When you eliminate order entry errors via automated 3D validation, the operational ripple effect completely transforms the economics of your manufacturing facility.

Wiping out the hidden costs of scrap material

When an unbuildable order slips through to the shop floor, the financial loss is compounded. You lose the raw raw material, the electricity used during initial processing, and the highly specialized labor time spent cutting, welding, or preparing a part that will ultimately end up in the dumpster. 3D validation ensures that you only cut raw materials for orders that are mathematically guaranteed to fit together seamlessly.

Reclaiming frozen factory throughput

The most expensive thing in a manufacturing plant is an idle machine center. When an order error is discovered mid-production, that entire assembly line stalls while the shop lead hunts down the correct drawings or waits for a revised bill of materials. By sending pre-validated data streams directly into your production queue, your shop floor maintains a continuous, uninterrupted flow, maximizing your true capacity.

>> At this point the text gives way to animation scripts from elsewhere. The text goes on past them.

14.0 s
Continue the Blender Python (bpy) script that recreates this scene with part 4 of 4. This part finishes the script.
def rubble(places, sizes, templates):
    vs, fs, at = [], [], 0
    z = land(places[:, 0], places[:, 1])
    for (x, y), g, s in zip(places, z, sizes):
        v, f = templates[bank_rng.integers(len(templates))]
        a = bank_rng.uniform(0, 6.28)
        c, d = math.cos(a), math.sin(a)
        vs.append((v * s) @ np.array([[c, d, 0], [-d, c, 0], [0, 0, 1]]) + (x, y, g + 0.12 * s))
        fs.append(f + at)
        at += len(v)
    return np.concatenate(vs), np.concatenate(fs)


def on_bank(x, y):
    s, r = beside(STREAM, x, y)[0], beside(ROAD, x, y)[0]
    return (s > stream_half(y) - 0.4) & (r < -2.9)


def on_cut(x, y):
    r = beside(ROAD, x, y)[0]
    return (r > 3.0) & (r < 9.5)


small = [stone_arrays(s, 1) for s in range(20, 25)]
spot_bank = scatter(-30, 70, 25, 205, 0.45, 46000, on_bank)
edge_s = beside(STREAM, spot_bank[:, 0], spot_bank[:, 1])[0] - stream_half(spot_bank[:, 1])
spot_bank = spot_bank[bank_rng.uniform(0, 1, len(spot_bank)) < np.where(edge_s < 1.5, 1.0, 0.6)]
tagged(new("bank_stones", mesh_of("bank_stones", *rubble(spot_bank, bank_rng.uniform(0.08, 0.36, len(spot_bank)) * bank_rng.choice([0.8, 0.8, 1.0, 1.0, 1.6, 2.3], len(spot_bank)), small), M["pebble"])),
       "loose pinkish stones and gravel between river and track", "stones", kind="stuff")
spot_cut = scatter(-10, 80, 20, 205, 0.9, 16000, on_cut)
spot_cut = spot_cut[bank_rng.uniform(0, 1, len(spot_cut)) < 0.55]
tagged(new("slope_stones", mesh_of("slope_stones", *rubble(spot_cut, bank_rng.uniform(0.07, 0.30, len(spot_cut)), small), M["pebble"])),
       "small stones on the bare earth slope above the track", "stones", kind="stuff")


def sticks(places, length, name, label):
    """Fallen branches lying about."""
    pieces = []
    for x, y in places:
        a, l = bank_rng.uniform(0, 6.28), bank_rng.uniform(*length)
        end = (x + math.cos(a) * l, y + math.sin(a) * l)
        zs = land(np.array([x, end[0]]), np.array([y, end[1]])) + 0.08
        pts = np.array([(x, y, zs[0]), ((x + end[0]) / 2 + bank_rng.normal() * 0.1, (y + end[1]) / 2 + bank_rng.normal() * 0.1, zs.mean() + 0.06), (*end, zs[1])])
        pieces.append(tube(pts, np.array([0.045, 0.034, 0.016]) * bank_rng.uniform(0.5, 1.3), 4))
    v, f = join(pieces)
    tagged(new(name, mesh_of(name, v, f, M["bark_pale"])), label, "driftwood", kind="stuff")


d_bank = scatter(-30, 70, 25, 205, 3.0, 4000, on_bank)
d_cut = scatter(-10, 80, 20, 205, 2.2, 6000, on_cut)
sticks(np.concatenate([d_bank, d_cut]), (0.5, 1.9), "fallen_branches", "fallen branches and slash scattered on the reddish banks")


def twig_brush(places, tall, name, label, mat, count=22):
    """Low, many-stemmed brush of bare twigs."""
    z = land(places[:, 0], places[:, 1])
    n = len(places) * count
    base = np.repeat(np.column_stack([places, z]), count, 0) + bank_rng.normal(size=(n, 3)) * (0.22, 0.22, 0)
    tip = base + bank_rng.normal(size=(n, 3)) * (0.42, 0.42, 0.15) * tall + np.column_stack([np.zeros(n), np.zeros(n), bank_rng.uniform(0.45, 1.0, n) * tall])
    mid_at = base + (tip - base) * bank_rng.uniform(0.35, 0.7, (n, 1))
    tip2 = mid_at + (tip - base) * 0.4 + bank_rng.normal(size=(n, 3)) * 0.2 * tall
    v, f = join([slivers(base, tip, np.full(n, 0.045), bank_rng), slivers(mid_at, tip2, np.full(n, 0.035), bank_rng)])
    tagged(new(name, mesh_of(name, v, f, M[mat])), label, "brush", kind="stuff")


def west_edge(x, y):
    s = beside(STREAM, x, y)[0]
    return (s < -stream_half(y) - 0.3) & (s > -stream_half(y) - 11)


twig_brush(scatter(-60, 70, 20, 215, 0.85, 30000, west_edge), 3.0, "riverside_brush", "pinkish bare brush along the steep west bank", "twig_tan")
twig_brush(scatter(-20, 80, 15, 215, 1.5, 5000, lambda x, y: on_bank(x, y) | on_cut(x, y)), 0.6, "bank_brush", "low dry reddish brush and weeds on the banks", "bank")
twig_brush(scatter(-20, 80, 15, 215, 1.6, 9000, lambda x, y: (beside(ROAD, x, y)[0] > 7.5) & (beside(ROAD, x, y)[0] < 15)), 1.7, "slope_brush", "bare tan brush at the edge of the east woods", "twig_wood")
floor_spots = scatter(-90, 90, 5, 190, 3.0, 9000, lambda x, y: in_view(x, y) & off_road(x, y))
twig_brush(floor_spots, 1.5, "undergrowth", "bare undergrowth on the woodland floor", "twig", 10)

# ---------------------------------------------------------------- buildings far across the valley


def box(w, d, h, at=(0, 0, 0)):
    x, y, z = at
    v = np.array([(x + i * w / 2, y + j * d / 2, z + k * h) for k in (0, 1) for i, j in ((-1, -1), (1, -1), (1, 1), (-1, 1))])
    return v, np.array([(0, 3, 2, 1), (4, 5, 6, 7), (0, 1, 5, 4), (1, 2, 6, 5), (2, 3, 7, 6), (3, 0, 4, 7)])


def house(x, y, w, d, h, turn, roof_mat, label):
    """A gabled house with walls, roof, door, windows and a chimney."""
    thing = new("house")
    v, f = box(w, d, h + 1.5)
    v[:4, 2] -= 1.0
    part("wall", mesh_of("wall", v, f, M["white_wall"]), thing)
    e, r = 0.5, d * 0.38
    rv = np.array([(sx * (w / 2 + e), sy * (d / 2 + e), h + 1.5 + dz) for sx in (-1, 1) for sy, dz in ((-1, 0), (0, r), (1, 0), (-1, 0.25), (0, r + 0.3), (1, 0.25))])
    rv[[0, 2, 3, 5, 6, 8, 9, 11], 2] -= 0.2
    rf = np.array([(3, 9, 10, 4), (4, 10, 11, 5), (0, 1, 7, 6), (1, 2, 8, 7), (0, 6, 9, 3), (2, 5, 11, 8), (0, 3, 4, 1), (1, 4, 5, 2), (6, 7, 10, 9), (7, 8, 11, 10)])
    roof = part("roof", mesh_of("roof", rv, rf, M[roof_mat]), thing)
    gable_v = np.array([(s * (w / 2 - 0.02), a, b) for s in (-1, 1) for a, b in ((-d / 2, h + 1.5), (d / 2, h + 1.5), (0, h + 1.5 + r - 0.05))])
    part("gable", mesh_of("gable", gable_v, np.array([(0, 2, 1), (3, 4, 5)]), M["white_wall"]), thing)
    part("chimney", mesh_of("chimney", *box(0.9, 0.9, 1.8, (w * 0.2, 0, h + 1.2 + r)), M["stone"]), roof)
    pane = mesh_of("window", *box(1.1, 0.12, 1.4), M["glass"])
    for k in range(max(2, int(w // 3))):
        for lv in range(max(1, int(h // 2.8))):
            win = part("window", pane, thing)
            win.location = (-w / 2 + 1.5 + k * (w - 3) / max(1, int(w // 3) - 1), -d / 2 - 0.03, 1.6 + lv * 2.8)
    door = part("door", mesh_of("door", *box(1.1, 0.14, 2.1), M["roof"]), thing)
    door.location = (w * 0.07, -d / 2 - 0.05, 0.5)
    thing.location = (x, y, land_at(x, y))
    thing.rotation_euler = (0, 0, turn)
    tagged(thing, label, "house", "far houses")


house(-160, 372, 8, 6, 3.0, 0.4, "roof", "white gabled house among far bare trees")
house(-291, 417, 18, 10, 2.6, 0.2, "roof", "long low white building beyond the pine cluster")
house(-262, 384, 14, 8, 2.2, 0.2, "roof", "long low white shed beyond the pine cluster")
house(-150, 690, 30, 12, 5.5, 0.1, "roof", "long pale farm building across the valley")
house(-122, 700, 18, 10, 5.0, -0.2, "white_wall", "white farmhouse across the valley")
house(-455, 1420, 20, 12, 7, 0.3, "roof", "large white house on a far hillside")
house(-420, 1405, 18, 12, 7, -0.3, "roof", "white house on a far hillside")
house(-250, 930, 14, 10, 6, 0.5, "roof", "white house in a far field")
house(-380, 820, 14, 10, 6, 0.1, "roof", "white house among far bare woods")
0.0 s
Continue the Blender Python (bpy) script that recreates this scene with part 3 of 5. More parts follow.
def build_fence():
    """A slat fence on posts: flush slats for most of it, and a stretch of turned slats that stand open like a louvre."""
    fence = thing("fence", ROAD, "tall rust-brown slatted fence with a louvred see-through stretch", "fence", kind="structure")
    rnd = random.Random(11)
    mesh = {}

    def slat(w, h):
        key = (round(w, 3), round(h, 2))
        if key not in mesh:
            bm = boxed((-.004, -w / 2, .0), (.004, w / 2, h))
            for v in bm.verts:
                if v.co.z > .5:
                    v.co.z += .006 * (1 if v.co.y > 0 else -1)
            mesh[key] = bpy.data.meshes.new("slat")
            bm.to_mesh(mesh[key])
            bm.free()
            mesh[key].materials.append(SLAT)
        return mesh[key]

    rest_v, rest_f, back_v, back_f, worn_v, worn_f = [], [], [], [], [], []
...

Protecting strategic profit margins

When a customer receives a custom delivery only to find out it doesn't fit due to a messy sales rep's order form mistake, the manufacturer usually eats the cost of the remake to save the business relationship. This completely destroys the profit margin of that account. Moving validation to the front-end ensures that every order is built right the first time, protecting your hard-earned margins and cementing your reputation for flawless delivery precision.